Sadece Yozgat küçük bir şehir de ondan mı, Ankara’da da işler aynı.
Tek kelime bir şey ifade edeyim, bir hastanenin yemek dağıtımından temizliğine, oradan farklı özel hizmetlere kadar bir aksaklık yaşanıyor ise bunu tek müsebbibi siyaset.
Günahı da sevabı da firmaları yanlı, yanlış, taraflı kararlarla seçip devlet makamlarını emanet ettikleri insanları eli kolu bağlı bırakmaları...
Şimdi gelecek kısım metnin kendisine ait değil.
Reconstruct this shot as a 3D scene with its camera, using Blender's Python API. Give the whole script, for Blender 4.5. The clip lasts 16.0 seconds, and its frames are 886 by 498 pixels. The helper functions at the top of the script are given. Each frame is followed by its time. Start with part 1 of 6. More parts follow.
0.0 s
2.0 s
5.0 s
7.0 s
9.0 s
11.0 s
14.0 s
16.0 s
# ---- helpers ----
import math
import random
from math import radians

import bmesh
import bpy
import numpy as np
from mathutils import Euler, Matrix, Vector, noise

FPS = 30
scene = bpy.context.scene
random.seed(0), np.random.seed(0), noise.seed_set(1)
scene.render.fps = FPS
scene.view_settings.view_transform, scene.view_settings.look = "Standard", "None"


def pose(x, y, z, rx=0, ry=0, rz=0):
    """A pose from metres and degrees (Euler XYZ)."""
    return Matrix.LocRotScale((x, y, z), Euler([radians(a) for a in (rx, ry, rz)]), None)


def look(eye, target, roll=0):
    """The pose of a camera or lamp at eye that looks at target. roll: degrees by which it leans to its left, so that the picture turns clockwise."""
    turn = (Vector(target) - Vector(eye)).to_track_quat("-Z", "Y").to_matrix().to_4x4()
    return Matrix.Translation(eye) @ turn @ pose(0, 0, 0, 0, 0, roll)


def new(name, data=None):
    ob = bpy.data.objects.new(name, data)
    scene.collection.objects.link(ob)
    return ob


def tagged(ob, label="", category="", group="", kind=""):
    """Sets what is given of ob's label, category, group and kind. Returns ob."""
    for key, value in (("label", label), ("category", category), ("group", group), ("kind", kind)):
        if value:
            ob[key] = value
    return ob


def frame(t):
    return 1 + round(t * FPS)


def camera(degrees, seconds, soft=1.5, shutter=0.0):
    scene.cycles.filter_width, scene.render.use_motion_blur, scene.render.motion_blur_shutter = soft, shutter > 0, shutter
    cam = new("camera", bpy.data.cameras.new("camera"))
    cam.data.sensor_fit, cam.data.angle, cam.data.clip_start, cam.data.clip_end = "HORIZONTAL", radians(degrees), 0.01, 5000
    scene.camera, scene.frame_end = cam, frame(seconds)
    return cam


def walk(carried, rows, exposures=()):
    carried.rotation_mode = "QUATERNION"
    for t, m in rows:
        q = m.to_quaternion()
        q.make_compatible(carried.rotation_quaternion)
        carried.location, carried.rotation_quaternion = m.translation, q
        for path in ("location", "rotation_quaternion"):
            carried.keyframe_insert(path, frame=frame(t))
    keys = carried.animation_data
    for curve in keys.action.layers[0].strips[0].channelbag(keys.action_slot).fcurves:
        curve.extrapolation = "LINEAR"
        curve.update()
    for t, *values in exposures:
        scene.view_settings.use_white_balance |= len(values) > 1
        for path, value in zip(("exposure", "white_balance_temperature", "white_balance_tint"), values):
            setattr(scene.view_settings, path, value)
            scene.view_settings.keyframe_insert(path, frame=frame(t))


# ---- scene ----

Özel olmayanda durumlar nasıl, kadro garantisine sırtını yaslayan nerede el ense orayı arıyor elinde dedektörle.
Yozgat Şehir Hastanesi’nde doktor eksikliğini Sağlık Bakanlığı yeni ve kısa vadeli müdahalelerle çözmez ise,
Aynı şekilde devlet, YÖK ve Sağlık Bakanlığı ayrımını ortadan kaldırıp Yozgat Bozok Üniversitesi’nin doktor ihtiyacını çözmez ise, olan Yozgatlı’ya yakın gelecekte rahat yok!
Yozgat Bozok Üniversitesi Rektörü Prof. Dr. Evren Yaşar’ın bir tıpçı olması, onun dışında Ankara’da dünyanın en iyi fizik hastanesi olan Bilkent Şehir Hastanesi Fizik Tedavi ve Rehabilitasyon Merkezi’nin inşaatından işletilmesine baş aktör olması çok büyük şans.
Ama o şans hangi şartta yol yürür, siyasetin desteği, bakanlığın politikalarında reforma gitmesi, YÖK ve Sağlık Bakanlığı ayrımının bitmesi.
Yılların Hastanesi Hacettepe Üniversitesi Hastanesi Acil Servisi, İnme Üniteleri, Yoğun Bakım, Çamaşırhane, Tuvalet, Banyolarının rezalet, savaş şehrinde bir hastane konumunda olduğunu söylesem inanır mısınız! (Burayla ilgili özel bir çalışma yapmak istiyorum yakın zamanda…)
Sayın Yaşar, gibi mesleğinde önemli kariyere sahip, işinde usta, gayret sahibi bir yönetici olması sorumluluğunda bulunanları da rahat ettirmeyecek, sorumluluklarını ziyadesiyle hatırlatacaktır.
Yozgat Bozok Üniversitesi’nin alışılagelmiş düzenin değiştirmek için ciddi bir sihirbazlık kabiliyeti gerektirir.
Hal böyle iken Sayın Prof. Dr. Evren Yaşar ve Yozgat Şehir Hastanesi Başhekimi Mustafa Kozan’a önce siyasi destek şart!
Ha, bir de Sağlık Müdürü Fatih Şahin var!
Artık makamında usta, sektörün hücrelerine kadar hakim bir yönetici, tek problem yöneticilerin çekildiği kısır cendere ile boşa vakit harcamaması.
Onun dışında Yozgat’a yaptıklarının yapacaklarına teminat olacağını düşünüyorum.
Şimdilik bu kadar, konuşacaklarımız var!